* begin *

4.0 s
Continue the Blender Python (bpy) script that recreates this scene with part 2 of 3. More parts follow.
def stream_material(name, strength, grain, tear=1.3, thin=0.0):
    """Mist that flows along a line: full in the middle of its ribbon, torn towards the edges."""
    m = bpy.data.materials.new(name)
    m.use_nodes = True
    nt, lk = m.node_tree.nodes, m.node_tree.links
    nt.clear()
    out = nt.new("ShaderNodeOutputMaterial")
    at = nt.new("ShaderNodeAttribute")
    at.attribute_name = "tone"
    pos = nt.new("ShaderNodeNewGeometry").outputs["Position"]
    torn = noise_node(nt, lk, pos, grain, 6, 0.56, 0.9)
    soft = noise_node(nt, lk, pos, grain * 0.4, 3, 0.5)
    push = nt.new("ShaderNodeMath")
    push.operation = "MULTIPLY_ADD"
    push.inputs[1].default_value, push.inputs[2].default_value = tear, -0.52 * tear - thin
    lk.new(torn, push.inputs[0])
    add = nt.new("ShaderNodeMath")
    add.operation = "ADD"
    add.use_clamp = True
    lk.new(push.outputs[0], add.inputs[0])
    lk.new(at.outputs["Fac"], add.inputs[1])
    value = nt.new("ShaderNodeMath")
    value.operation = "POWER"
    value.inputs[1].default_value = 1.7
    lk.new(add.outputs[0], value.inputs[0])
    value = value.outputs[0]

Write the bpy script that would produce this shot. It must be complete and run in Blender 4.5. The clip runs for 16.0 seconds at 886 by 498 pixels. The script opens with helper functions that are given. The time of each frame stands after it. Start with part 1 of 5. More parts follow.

* end *

What is required: Return all of the above records exactly, leaving no line out.

Expected answer:
4.0 s
Continue the Blender Python (bpy) script that recreates this scene with part 2 of 3. More parts follow.
def stream_material(name, strength, grain, tear=1.3, thin=0.0):
    """Mist that flows along a line: full in the middle of its ribbon, torn towards the edges."""
    m = bpy.data.materials.new(name)
    m.use_nodes = True
    nt, lk = m.node_tree.nodes, m.node_tree.links
    nt.clear()
    out = nt.new("ShaderNodeOutputMaterial")
    at = nt.new("ShaderNodeAttribute")
    at.attribute_name = "tone"
    pos = nt.new("ShaderNodeNewGeometry").outputs["Position"]
    torn = noise_node(nt, lk, pos, grain, 6, 0.56, 0.9)
    soft = noise_node(nt, lk, pos, grain * 0.4, 3, 0.5)
    push = nt.new("ShaderNodeMath")
    push.operation = "MULTIPLY_ADD"
    push.inputs[1].default_value, push.inputs[2].default_value = tear, -0.52 * tear - thin
    lk.new(torn, push.inputs[0])
    add = nt.new("ShaderNodeMath")
    add.operation = "ADD"
    add.use_clamp = True
    lk.new(push.outputs[0], add.inputs[0])
    lk.new(at.outputs["Fac"], add.inputs[1])
    value = nt.new("ShaderNodeMath")
    value.operation = "POWER"
    value.inputs[1].default_value = 1.7
    lk.new(add.outputs[0], value.inputs[0])
    value = value.outputs[0]

Write the bpy script that would produce this shot. It must be complete and run in Blender 4.5. The clip runs for 16.0 seconds at 886 by 498 pixels. The script opens with helper functions that are given. The time of each frame stands after it. Start with part 1 of 5. More parts follow.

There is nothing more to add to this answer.